A service report is the last thing most technicians want to think about after a long job. It is also the first thing a client reaches for when something goes wrong three weeks later.
That tension is where most field service documentation fails. Reports get filled out quickly, incompletely, or from memory hours after the job closed. The result is a record that technically exists but does not hold up when it needs to: During a warranty dispute, a compliance audit, or a follow-up visit where the incoming technician has no idea what the previous one found. The service report is not just paperwork. It is protection, evidence, and operational memory.
Why Most Reports Fall Short
According to IBM, the average first-time fix rate across field service sits at around 80%, meaning one in every five jobs results in a return visit. Poor documentation is one of the most consistent contributors. When the technician who handled the original job cannot be reached and the report lacks specifics, the next technician starts from scratch.
Incomplete reports also create billing friction. A client who cannot match the invoice to a clear record of what was done has every reason to push back, and that delay costs more in time and client trust than writing a proper report ever would.
What Every Field Service Report Needs
A service report worth keeping covers the job from arrival to close. The elements that consistently matter:
· Job and client identification: Site address, client name, job reference number, and contract type. Basic, but often missing when reports are filled manually at shift end.
· Technician details: Who was on-site, when they arrived, and when they left. If the job involves licensed or certified work, that credential needs to be on record too — not assumed.
· Work performed: Specific enough that someone reading it six months later knows exactly what happened. “Replaced pressure relief valve, tested to 80 PSI, no leaks detected” tells a story. “General maintenance” tells nothing.
· Parts and materials used: Make, model, quantity, and serial numbers where applicable.
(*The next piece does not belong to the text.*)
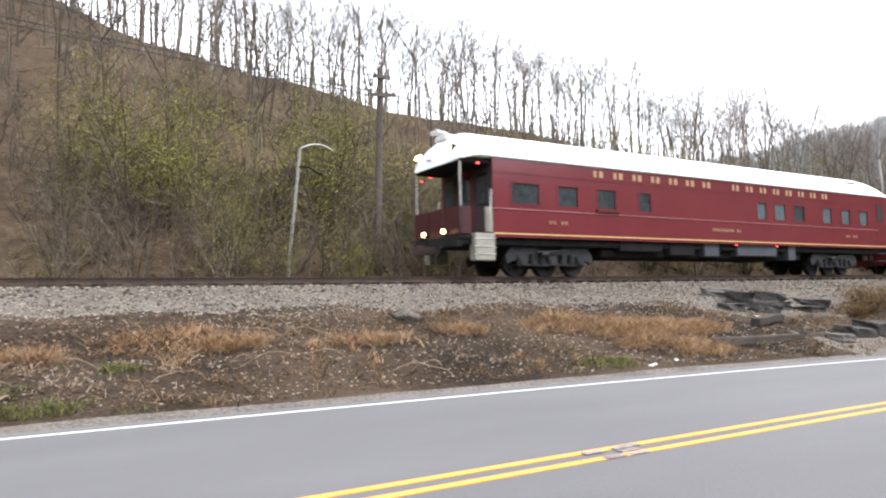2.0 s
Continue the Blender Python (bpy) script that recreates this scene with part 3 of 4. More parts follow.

Missing this turns a future warranty claim into a guessing game.
· Photographic evidence: Before and after photos tied to the job record. These are the most useful element when a dispute arises and the least consistently captured.
· Client sign-off: A digital signature confirming the client acknowledged the work on the day, while details are still fresh.
The Problem With Paper
When reports live on paper, they depend entirely on the person holding the pen. Details get abbreviated under time pressure. Photos stay on a personal device. Sign-off gets skipped. By the time the report reaches the office, it has already lost half its value.
Digital reporting solves this problem. Platforms like Planado attach reports directly to the job record as work progresses, with photos, checklists, materials, and sign-off captured on-site and synced before the vehicle leaves.
Stay Ahead with Good Reporting
A complete service report does more than protect against disputes. It becomes the foundation for what follows: Accurate invoicing, reliable maintenance scheduling, and technician performance review. Clients notice when a business can pull up a clear history of every visit without hesitation.